Start with outcomes, not technology
Begin by defining clear business outcomes: improved customer retention, faster time-to-market, reduced operational costs, or new revenue streams. Map these outcomes to measurable KPIs (customer churn, lead-to-deal time, mean time to resolution, cost per transaction). When technology choices are driven by outcomes, investment decisions and prioritization become simpler and more defensible.
Modernize platforms with integration and APIs
Cloud migration and platform modernization are common priorities, but the real value comes from connecting systems.
Adopt an API-first approach to make data and services reusable across applications. Favor modular architectures and managed integration layers to reduce technical debt and enable incremental upgrades without disruptive rip-and-replace projects.
Govern data like an asset
Data quality, accessibility, and governance underpin every digital initiative. Implement a data strategy that covers lineage, ownership, access controls, and cataloging.
Establish data stewards within business units to ensure accountability. When teams trust their data, analytics and automation projects deliver faster, more reliable outcomes.
Prioritize security and resilience

Security must be woven into every phase, not tacked on at the end. Use a zero-trust mindset: verify users and devices, segment networks, and enforce least-privilege access. Combine automated patching, cloud-native security controls, and continuous monitoring to reduce risk.
Build disaster recovery and business continuity playbooks that align with critical business processes.
Empower people through change management and skills
Technology succeeds only when people adopt it. Invest in change management — clear communication, role-based training, and early adoption groups that can champion new ways of working. Create career paths that reward digital skills and offer microlearning and low-code tools so business users can contribute to solutions without heavy developer backlog.
Make delivery agile and value-focused
Move from long projects to short, outcome-focused increments.
Use cross-functional squads that include product owners, engineers, and business stakeholders. Release minimum viable solutions, gather real user feedback, and iterate. This reduces wasted effort and surfaces value early, which sustains momentum and funding.
Automation with careful scopes
Automation can dramatically reduce manual toil and errors. Start with end-to-end process mapping to identify high-value automation candidates. Combine RPA for legacy interface tasks with workflow automation and API-driven orchestration for modern systems. Monitor bot performance and maintain governance to prevent brittle automations.

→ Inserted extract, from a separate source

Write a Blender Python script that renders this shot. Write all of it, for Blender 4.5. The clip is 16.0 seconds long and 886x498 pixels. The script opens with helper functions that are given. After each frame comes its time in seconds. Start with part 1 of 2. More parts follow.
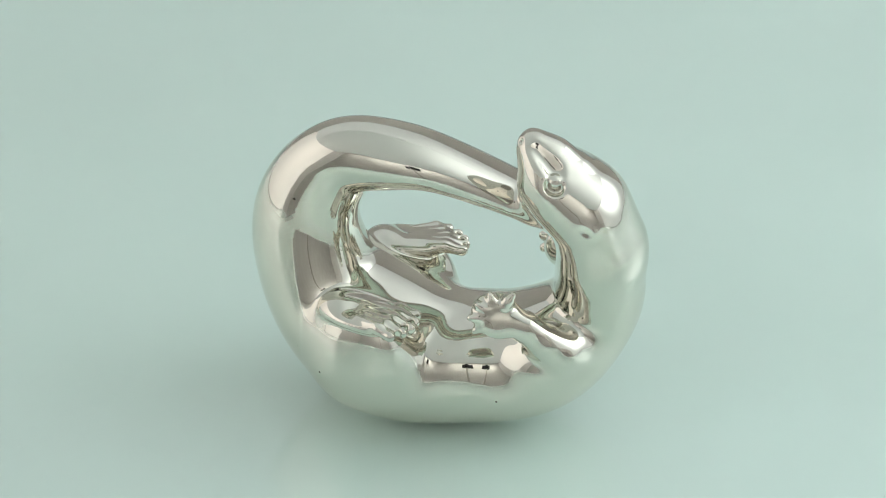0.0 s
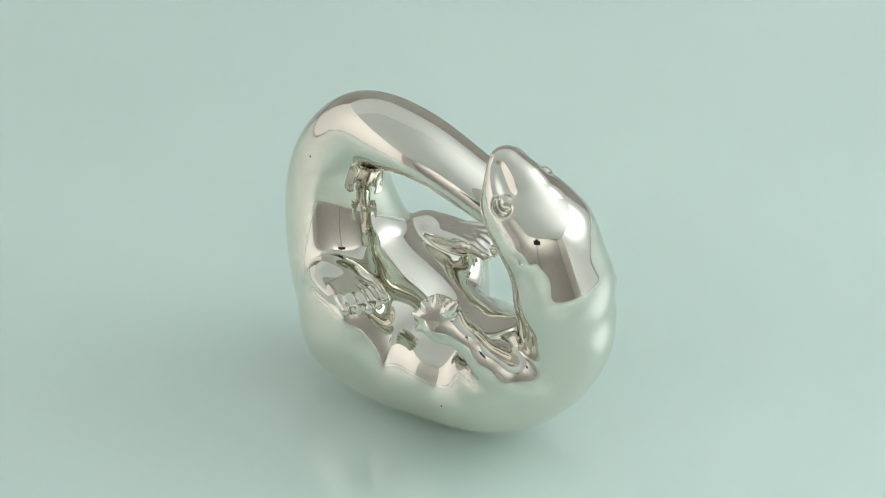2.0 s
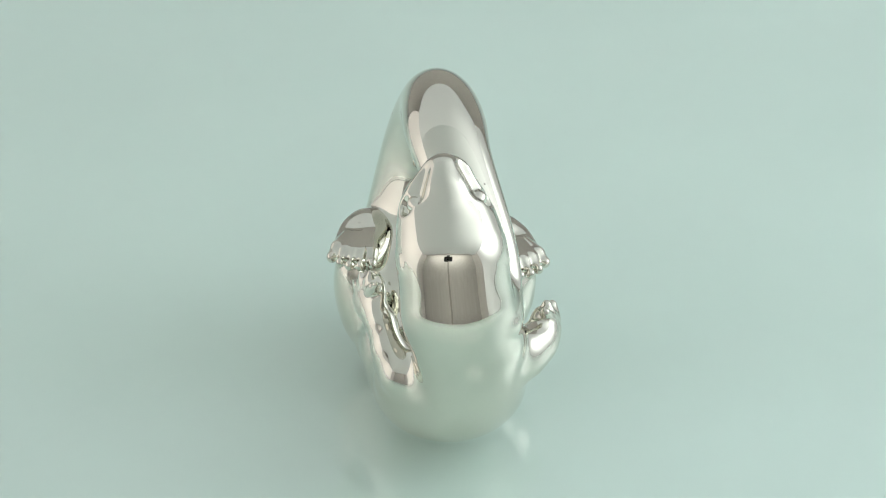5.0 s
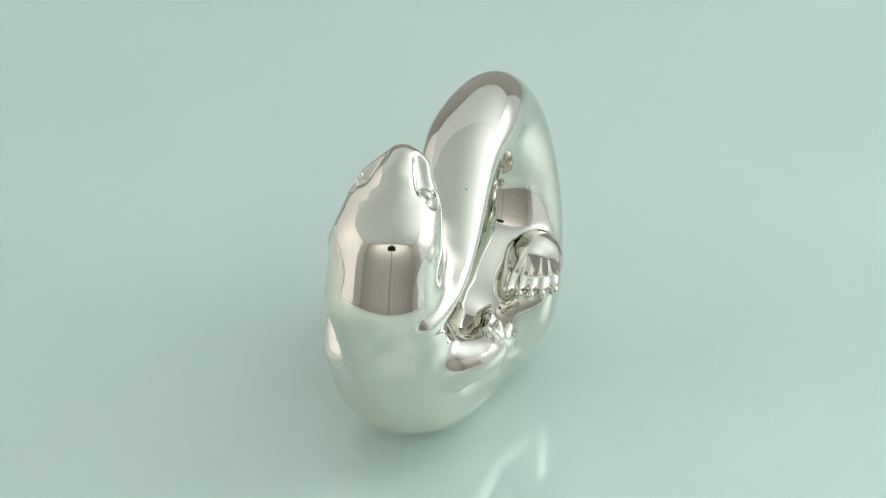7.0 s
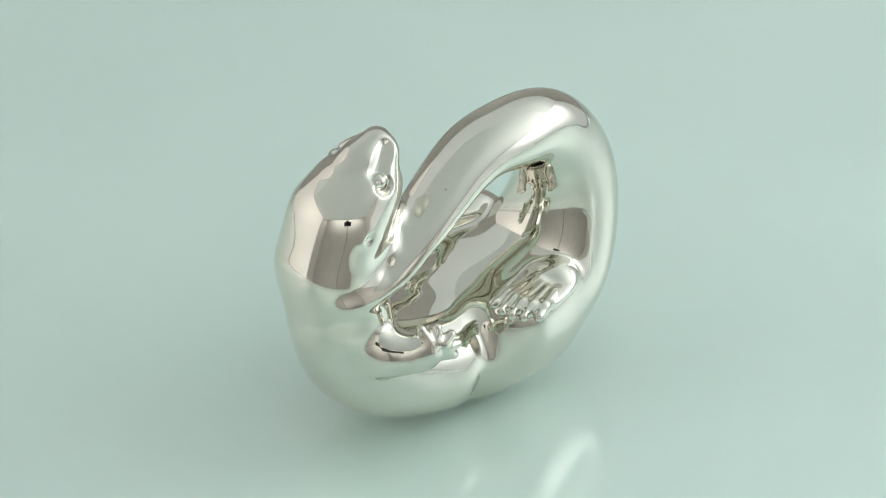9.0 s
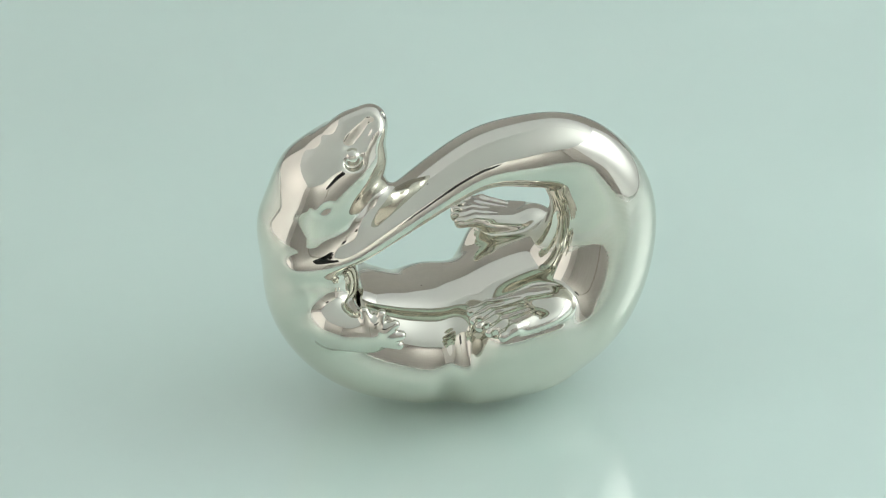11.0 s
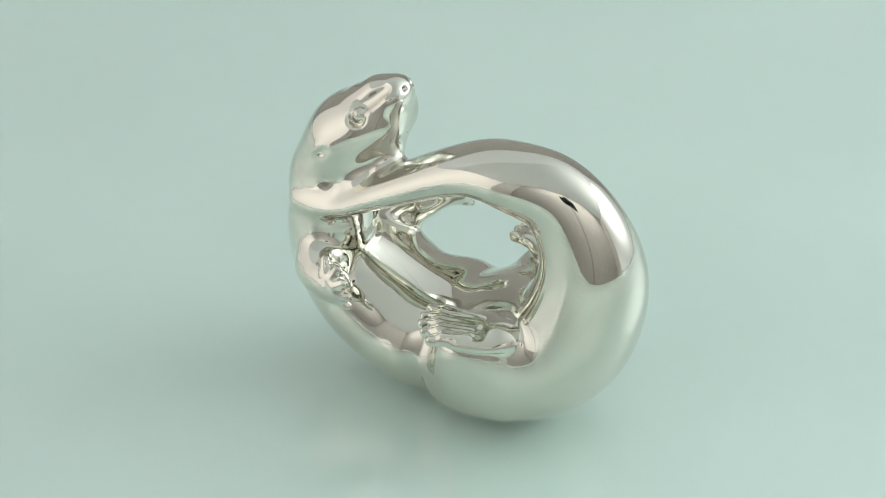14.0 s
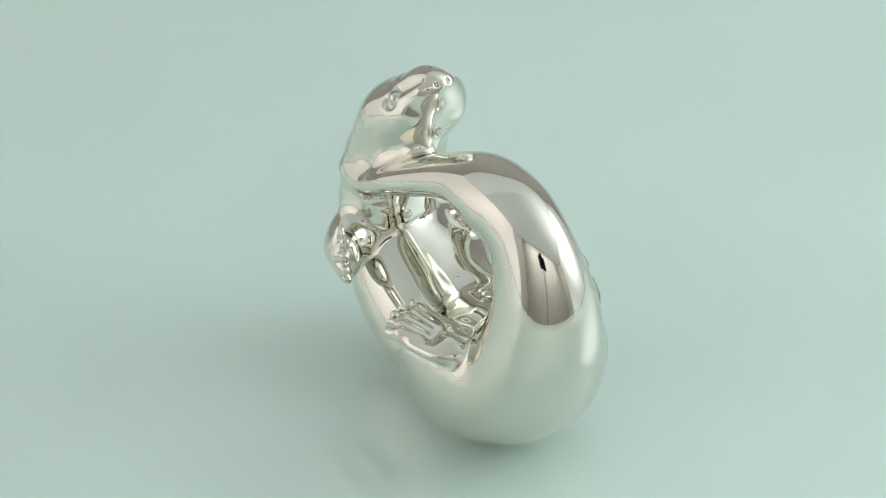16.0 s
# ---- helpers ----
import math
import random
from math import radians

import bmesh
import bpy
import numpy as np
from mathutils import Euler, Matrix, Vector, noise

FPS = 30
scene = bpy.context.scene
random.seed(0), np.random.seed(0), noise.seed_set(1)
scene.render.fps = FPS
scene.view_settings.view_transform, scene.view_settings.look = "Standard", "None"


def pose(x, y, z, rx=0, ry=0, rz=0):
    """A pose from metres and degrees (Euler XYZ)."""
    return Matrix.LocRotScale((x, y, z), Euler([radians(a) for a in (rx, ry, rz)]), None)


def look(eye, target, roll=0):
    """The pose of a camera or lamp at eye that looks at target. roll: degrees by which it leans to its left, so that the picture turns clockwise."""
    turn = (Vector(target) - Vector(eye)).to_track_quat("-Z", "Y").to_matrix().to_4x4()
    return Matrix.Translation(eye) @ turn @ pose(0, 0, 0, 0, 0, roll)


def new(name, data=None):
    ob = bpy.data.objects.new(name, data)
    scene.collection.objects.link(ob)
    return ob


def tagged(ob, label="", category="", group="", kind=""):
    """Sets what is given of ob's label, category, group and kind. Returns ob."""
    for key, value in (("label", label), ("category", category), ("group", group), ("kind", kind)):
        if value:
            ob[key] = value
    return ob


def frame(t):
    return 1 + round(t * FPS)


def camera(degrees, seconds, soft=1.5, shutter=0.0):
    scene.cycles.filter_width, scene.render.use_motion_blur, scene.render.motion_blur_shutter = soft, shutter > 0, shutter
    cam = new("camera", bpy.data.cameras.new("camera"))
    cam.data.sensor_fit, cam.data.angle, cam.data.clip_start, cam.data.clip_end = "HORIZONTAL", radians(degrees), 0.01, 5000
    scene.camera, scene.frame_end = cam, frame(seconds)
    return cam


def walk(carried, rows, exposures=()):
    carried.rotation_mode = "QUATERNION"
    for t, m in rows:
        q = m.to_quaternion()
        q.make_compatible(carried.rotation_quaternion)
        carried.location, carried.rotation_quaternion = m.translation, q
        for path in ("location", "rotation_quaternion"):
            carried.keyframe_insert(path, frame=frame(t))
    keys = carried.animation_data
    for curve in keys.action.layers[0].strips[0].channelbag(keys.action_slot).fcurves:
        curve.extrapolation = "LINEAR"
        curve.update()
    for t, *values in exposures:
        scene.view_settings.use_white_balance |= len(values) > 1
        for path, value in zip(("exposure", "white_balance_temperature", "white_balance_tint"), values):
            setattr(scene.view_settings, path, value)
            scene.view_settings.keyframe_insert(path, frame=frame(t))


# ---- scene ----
# One silver otter figurine turns on a glossy mint table in a small photo studio; the camera stands still.
S = 0.75          # metres per model unit
LIFT = 0.0652     # height of the figurine's origin over the table, in model units
CX = -0.00452

cam = camera(18.0, 16.0, soft=1.1)
EYE = Vector((CX, -math.cos(0.60747), math.sin(0.60747) + LIFT)) * S
AIM = Vector((CX, 0.0, LIFT)) * S
walk(cam, [(0.0, look(EYE, AIM)), (16.0, look(EYE, AIM))])

# ---------------------------------------------------------------- world and lights
world = bpy.data.worlds.new("studio")
scene.world = world
world.use_nodes = True
world.node_tree.nodes["Background"].inputs[0].default_value = (0.5, 0.5, 0.5, 1)
world.node_tree.nodes["Background"].inputs[1].default_value = 0.02
scene.view_settings.exposure = 0.50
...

Measure ROI and optimize continuously
Track leading and lagging indicators tied to business outcomes. Use dashboards to make performance visible to executives and teams alike. Reallocate resources from low-performing initiatives to high-impact experiments. Continuous measurement creates an evidence-based culture that accelerates meaningful transformation.
Focus on customer experience
Digital initiatives should improve the customer journey at measurable touchpoints: faster response times, simpler onboarding, personalized interactions, or reliable fulfillment. Use journey mapping and voice-of-customer data to prioritize improvements that increase satisfaction and lifetime value.
Start small, scale smart
Pilot programs reduce risk and build organizational confidence. Choose pilots with clear outcomes, visible stakeholders, and the potential to scale across the business. Capture lessons learned, standardize repeatable patterns, and apply guardrails to maintain quality as initiatives expand.
Digital transformation that lasts is less about adopting the latest tools and more about aligning technology with measurable business goals, strong data practices, security, and people-centric change. Prioritize outcomes, iterate quickly, and build capabilities that make future change faster and less risky.